%%

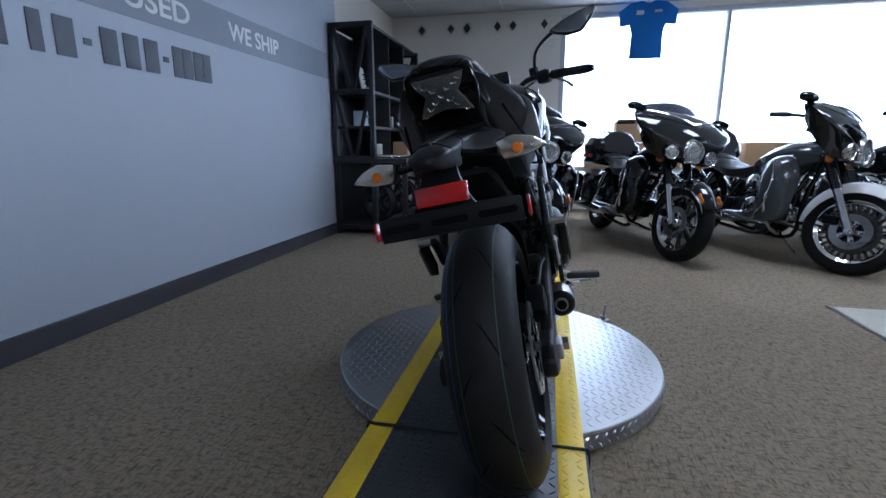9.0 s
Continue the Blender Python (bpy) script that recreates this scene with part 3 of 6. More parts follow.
def brake_disc(name, x, y, z, r0, r1, waves=10):
    """A wavy drilled rotor on a five-armed carrier."""
    b = bmesh.new()
    n, rings = 72, (r0, r0 + (r1 - r0) * .28, r0 + (r1 - r0) * .56, r0 + (r1 - r0) * .82, r1)
    grid = []
    for k in range(n):
        t = 2 * math.pi * k / n
        row = []
        for i, r in enumerate(rings):
            wv = (0.004 * math.cos(waves * t)) if i in (0, 4) else 0
            row.append(b.verts.new((x, y + (r + wv) * math.cos(t), z + (r + wv) * math.sin(t))))
        grid.append(row)
    for k in range(n):
        for i in range(4):
            c = (grid[k][i], grid[k][i + 1], grid[(k + 1) % n][i + 1], grid[(k + 1) % n][i])
            if not (i in (1, 2) and (k + i) % 2 == 0 or i == 0 and k % 4 == 1):
                b.faces.new(c)
                continue
            # a round hole in the cell
            mid = sum((v.co for v in c), Vector()) / 4
            rim, ring = [], []
            for j in range(4):
                rim += [c[j], b.verts.new((c[j].co + c[(j + 1) % 4].co) / 2)]
            for v in rim:
                ring.append(b.verts.new(mid + (v.co - mid).normalized() * .0044))
            for j in range(8):
                b.faces.new((rim[j], rim[(j + 1) % 8], ring[(j + 1) % 8], ring[j]))
    r = bmesh.ops.extrude_face_region(b, geom=b.faces[:])
    bmesh.ops.translate(b, vec=(0.0045, 0, 0), verts=[g for g in r["geom"] if isinstance(g, bmesh.types.BMVert)])
    d = pt(name, b, STEEL, "drilled wavy steel brake rotor", smooth=30)
    for k in range(5):
        a = 2 * math.pi * k / 5 + 0.2
        arm = prism([(0.03, -0.012), (r0 * 0.75, -0.012), (r0 + 0.008, -0.03), (r0 + 0.012, -0.022), (r0 * 0.86, 0.0), (r0 + 0.012, 0.022), (r0 + 0.008, 0.03), (r0 * 0.75, 0.012), (0.03, 0.012)], 0.007, 0.001,
                    m=Matrix.Translation((x + 0.002, y, z)) @ Matrix.Rotation(a, 4, "X"))
        pt("carrier_arm", arm, ENGINE, parent=d)
        for e in (-.025, .025):
            q = Vector((x - 0.004, y + (r0 + 0.006) * math.cos(a + e * 8), z + (r0 + 0.006) * math.sin(a + e * 8)))
            pt("rivet", rod(q, q + Vector((0.012, 0, 0)), 0.006, n=10), STEEL, parent=d)
    return d


brake_disc("front_brake_disc", -0.078, FY, FZ, 0.108, 0.150)
brake_disc("front_brake_disc", 0.074, FY, FZ, 0.108, 0.150)
brake_disc("rear_brake_disc", 0.080, RY, RZ, 0.078, 0.110, 8)


def bolt_head(x, y, z, r=0.006, m=STEEL, side=-1, parent=None):
    b = rod((x, y, z), (x + side * 0.006, y, z), r, n=8)
    return pt("bolt", b, m, parent=parent)


# fork: axle, sliders, chrome tubes, upper covers, clamps
AX = Vector((0, FY, FZ))
UP = Vector((0, -0.362, 0.932)).normalized()
axle = pt("front_axle", rod((-0.13, FY, FZ), (0.13, FY, FZ), 0.012, n=16), STEEL)
for s in (-1, 1):
    o = Vector((s * 0.102, FY + 0.004, FZ - 0.012))
    leg = pt("fork_slider", rod(o, o + UP * 0.36, 0.027, 0.031, n=20), ENGINE, "black fork slider")
    pt("axle_clamp", box(0.044, 0.075, 0.07, s * 0.104, FY, FZ, 0.012), SATIN, parent=leg)
    pt("fork_tube", rod(o + UP * 0.36, o + UP * 0.56, 0.0205, n=20), CHROME, "chrome fork tube")
    pt("dust_seal", rod(o + UP * 0.352, o + UP * 0.372, 0.033, n=20), BLACK_RUBBER, parent=leg)
    pt("fork_cover", rod(o + UP * 0.52, o + UP * 0.74, 0.0255, 0.0262, n=20), SATIN, "black upper fork cover")
    cal = pt("brake_caliper", box(0.05, 0.085, 0.125, s * 0.098, FY - 0.105, FZ + 0.055, 0.014, m=Matrix.Rotation(radians(24), 4, "X")), ENGINE, "black two-piston caliper")
    for dz in (-.03, .03):
        bolt_head(s * 0.124, FY - 0.105 - dz * 0.4, FZ + 0.055 + dz, 0.008, side=s, parent=cal)
    bolt_head(s * 0.124, FY - 0.05, FZ + 0.10, 0.007, side=s, parent=leg)
    bolt_head(s * 0.128, FY, FZ, 0.011, side=s, parent=leg)
    am = lathe([(0, 0), (0.003, 0.013), (0.002, 0.022), (-0.008, 0.023), (-0.008, 0.0)], 24, centre=(0, 0, 0))
    bmesh.ops.transform(am, matrix=Matrix.Translation((s * 0.132, FY + 0.008, FZ + 0.160)) @ (Matrix() if s > 0 else Matrix.Rotation(math.pi, 4, "Z")), verts=am.verts)
    pt("side_reflector", am, AMBER, "round amber reflector")
    pt("brake_hose", tube([(s * .11, FY - .10, FZ + .12), (s * .125, FY - .16, FZ + .22), (s * .12, FY - .17, FZ + .33), (s * .10, FY - .20, FZ + .45), (s * .06, FY - .24, FZ + .58)], 0.005, 8), BLACK_RUBBER)
for h, w in ((0.545, 0.05), (0.735, 0.035)):
    q = AX + UP * h
    pt("fork_clamp", box(0.27, 0.075, w, 0, q.y, q.z, 0.014, m=Matrix.Rotation(radians(21), 4, "X")), SATIN)

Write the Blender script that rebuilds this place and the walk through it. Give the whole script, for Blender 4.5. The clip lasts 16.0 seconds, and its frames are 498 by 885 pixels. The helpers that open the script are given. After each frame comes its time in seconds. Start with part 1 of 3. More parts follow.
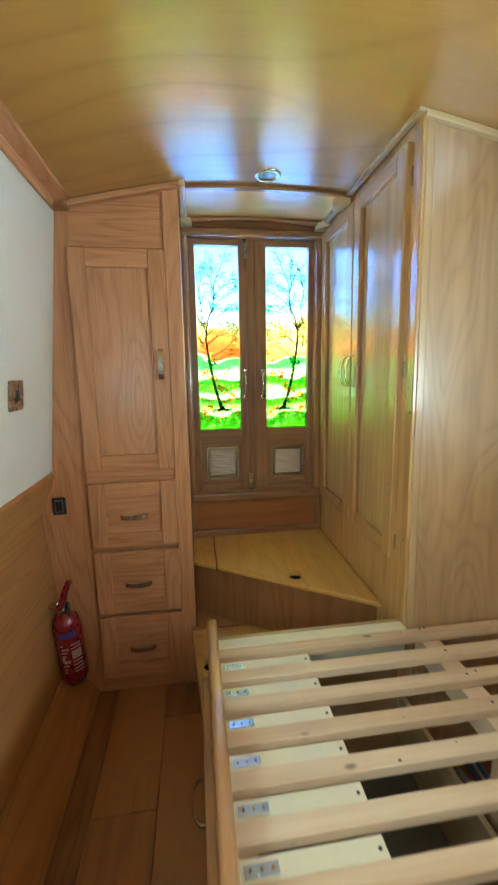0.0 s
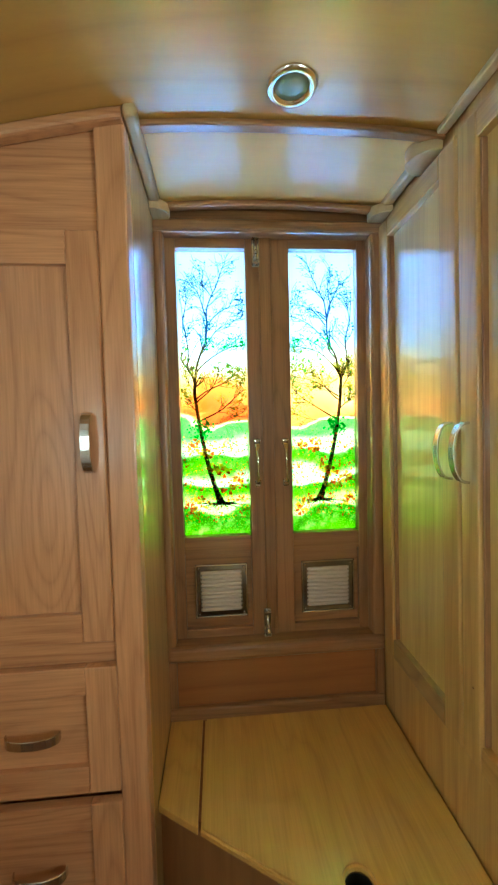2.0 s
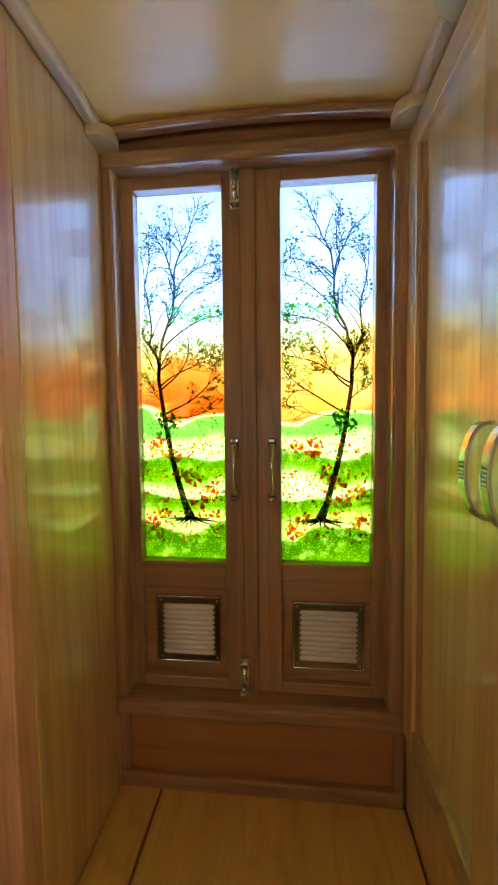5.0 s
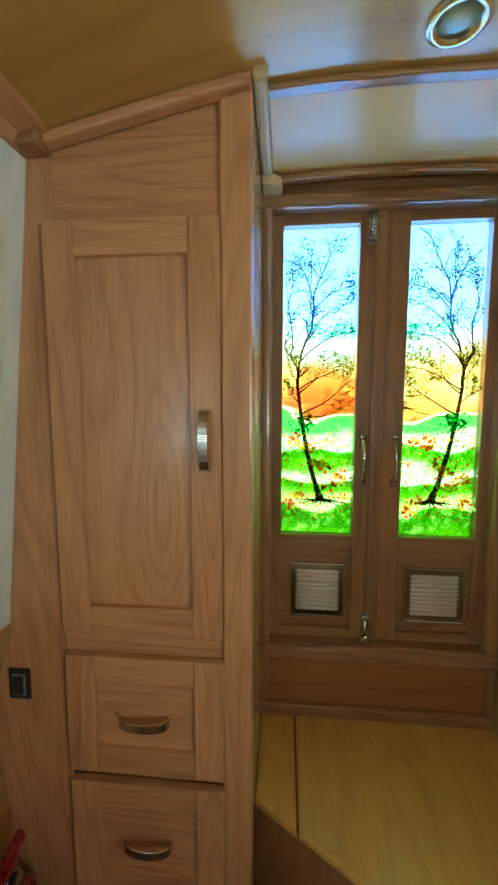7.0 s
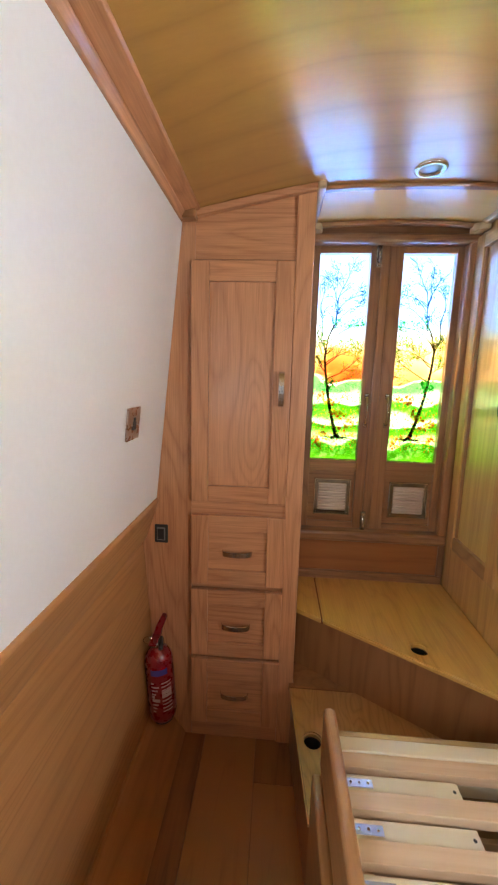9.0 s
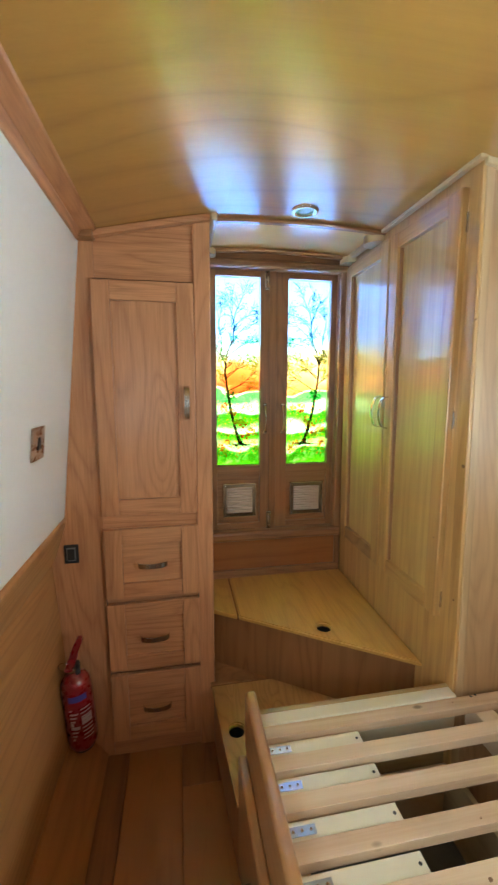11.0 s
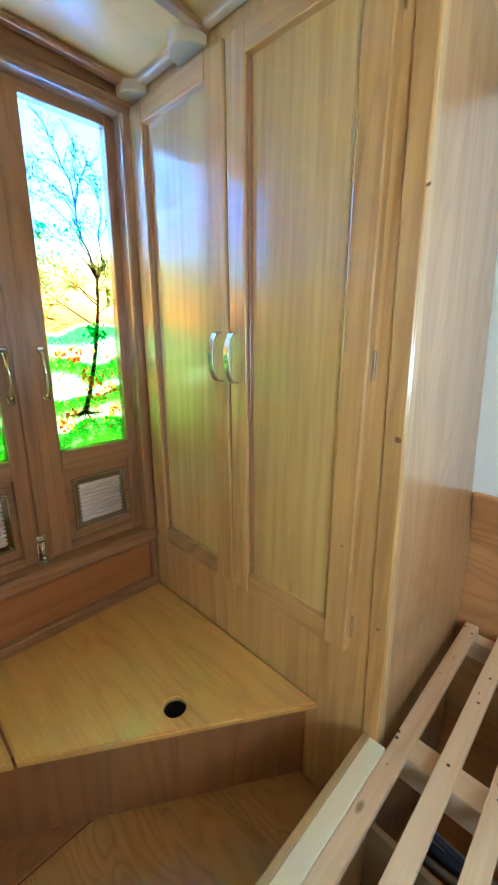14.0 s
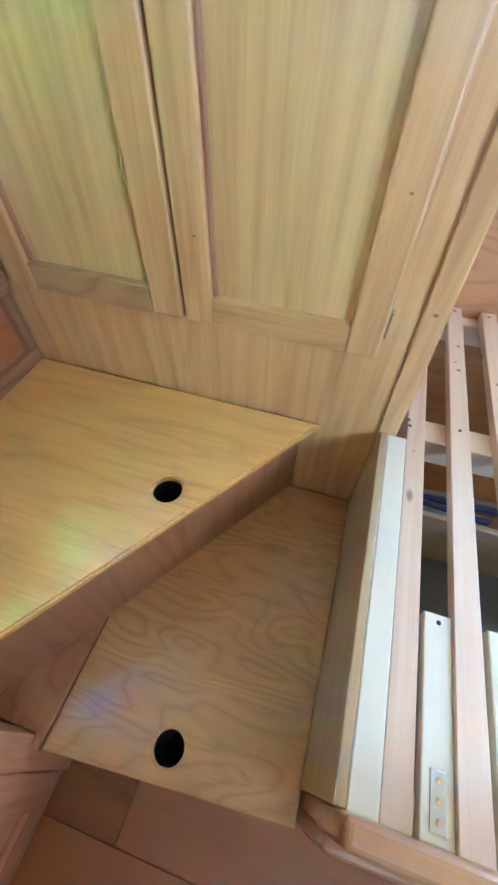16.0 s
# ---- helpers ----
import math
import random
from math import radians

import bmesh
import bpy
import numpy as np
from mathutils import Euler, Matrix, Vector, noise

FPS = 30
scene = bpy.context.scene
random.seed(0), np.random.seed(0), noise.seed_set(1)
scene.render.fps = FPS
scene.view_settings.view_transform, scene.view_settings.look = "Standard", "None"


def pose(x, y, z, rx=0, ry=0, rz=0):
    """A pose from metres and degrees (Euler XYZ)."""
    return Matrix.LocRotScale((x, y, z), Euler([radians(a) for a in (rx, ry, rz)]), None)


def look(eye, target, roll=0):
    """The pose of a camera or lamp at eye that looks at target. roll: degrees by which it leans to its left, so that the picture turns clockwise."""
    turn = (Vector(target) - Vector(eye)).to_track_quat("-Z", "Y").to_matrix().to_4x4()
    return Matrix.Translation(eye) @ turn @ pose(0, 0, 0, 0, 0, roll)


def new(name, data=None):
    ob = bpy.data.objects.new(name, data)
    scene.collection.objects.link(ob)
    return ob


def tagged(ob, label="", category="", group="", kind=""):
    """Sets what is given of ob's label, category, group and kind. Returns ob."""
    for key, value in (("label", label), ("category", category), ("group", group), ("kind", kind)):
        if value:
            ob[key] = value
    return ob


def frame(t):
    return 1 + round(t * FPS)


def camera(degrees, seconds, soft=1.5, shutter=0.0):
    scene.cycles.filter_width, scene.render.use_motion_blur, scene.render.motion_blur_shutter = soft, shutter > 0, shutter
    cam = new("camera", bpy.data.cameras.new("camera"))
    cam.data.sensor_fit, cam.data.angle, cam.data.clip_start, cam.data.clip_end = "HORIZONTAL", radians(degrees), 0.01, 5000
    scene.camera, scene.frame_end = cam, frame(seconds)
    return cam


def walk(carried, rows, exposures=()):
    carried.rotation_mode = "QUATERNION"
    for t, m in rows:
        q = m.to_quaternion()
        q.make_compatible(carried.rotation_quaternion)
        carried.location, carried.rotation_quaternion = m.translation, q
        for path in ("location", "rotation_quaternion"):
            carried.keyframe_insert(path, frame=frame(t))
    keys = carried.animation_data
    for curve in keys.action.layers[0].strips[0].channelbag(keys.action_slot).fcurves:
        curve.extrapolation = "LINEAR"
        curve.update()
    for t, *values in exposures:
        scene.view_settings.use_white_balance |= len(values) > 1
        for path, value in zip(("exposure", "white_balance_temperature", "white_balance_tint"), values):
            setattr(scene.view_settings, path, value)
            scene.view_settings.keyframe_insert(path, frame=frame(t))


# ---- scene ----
cam = camera(65.2, 16.0, soft=2.1, shutter=0.25)
PATH = [
    (0, (0.001, -0.028, 1.295), (0.268, 1.924, 0.949), -0.9),
    (0.5, (0.065, 0.185, 1.33), (0.234, 2.158, 1.05), -1.3),
    (1, (0.079, 0.385, 1.335), (0.259, 2.362, 1.09), -2.6),
    (1.5, (0.075, 0.554, 1.346), (0.279, 2.536, 1.167), -2.8),
    (2, (0.128, 0.691, 1.366), (0.285, 2.682, 1.263), -1.4),
    (2.5, (0.222, 0.807, 1.38), (0.279, 2.804, 1.283), 0.4),
    (3, (0.284, 0.898, 1.375), (0.272, 2.894, 1.252), 1.1),
    (3.2, (0.299, 0.92, 1.365), (0.251, 2.915, 1.242), 0.9),
    (5.3, (0.358, 0.962, 1.364), (0.157, 2.947, 1.229), -0.6),
    (5.5, (0.332, 0.944, 1.372), (0.156, 2.931, 1.229), -0.5),
    (6, (0.252, 0.923, 1.392), (0.09, 2.91, 1.231), -0.7),
    (6.5, (0.167, 0.853, 1.389), (0.002, 2.838, 1.204), -0.7),
    (7, (0.029, 0.749, 1.407), (-0.152, 2.729, 1.195), 0.0),
    (7.5, (-0.063, 0.643, 1.394), (-0.245, 2.616, 1.123), 0.9),
    (8, (-0.109, 0.494, 1.381), (-0.264, 2.462, 1.066), 1.3),
    (8.2, (-0.108, 0.417, 1.371), (-0.26, 2.385, 1.045), 1.5),
    (10.3, (-0.172, 0.034, 1.381), (-0.156, 2.006, 1.046), -0.2),
    (10.5, (-0.168, 0.039, 1.373), (-0.089, 2.011, 1.052), -0.3),
    (11, (-0.142, 0.094, 1.389), (0.208, 2.043, 1.108), 0.1),
    (11.5, (-0.105, 0.182, 1.418), (0.544, 2.058, 1.175), 0.7),
    (12, (-0.109, 0.24, 1.419), (0.773, 2.018, 1.178), 1.7),
    (12.5, (-0.106, 0.296, 1.403), (0.909, 1.996, 1.123), 2.0),
    (13, (-0.07, 0.406, 1.393), (1.009, 2.055, 1.05), 2.4),
    (13.5, (-0.031, 0.558, 1.378), (1.161, 2.109, 0.964), 2.2),
    (14, (-0.031, 0.735, 1.347), (1.354, 2.079, 0.821), 0.6),
    (14.5, (-0.014, 0.856, 1.297), (1.405, 1.994, 0.467), 1.4),
    (15, (0.030, 0.990, 1.211), (1.245, 1.963, -0.045), 2.1),
    (15.5, (0.057, 1.053, 1.15), (1.198, 1.742, -0.341), 2.0),
    (16, (0.046, 1.113, 1.116), (1.256, 1.449, -0.441), 2.3),
]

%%

*What to do:* What do the lines above say from the one containing "for key, value" down to the one containing "scene.view_settings.keyframe_insert(path, frame=frame(t))"? Return them exactly, both end lines included, and only them.

*Task response:*
    for key, value in (("label", label), ("category", category), ("group", group), ("kind", kind)):
        if value:
            ob[key] = value
    return ob


def frame(t):
    return 1 + round(t * FPS)


def camera(degrees, seconds, soft=1.5, shutter=0.0):
    scene.cycles.filter_width, scene.render.use_motion_blur, scene.render.motion_blur_shutter = soft, shutter > 0, shutter
    cam = new("camera", bpy.data.cameras.new("camera"))
    cam.data.sensor_fit, cam.data.angle, cam.data.clip_start, cam.data.clip_end = "HORIZONTAL", radians(degrees), 0.01, 5000
    scene.camera, scene.frame_end = cam, frame(seconds)
    return cam


def walk(carried, rows, exposures=()):
    carried.rotation_mode = "QUATERNION"
    for t, m in rows:
        q = m.to_quaternion()
        q.make_compatible(carried.rotation_quaternion)
        carried.location, carried.rotation_quaternion = m.translation, q
        for path in ("location", "rotation_quaternion"):
            carried.keyframe_insert(path, frame=frame(t))
    keys = carried.animation_data
    for curve in keys.action.layers[0].strips[0].channelbag(keys.action_slot).fcurves:
        curve.extrapolation = "LINEAR"
        curve.update()
    for t, *values in exposures:
        scene.view_settings.use_white_balance |= len(values) > 1
        for path, value in zip(("exposure", "white_balance_temperature", "white_balance_tint"), values):
            setattr(scene.view_settings, path, value)
            scene.view_settings.keyframe_insert(path, frame=frame(t))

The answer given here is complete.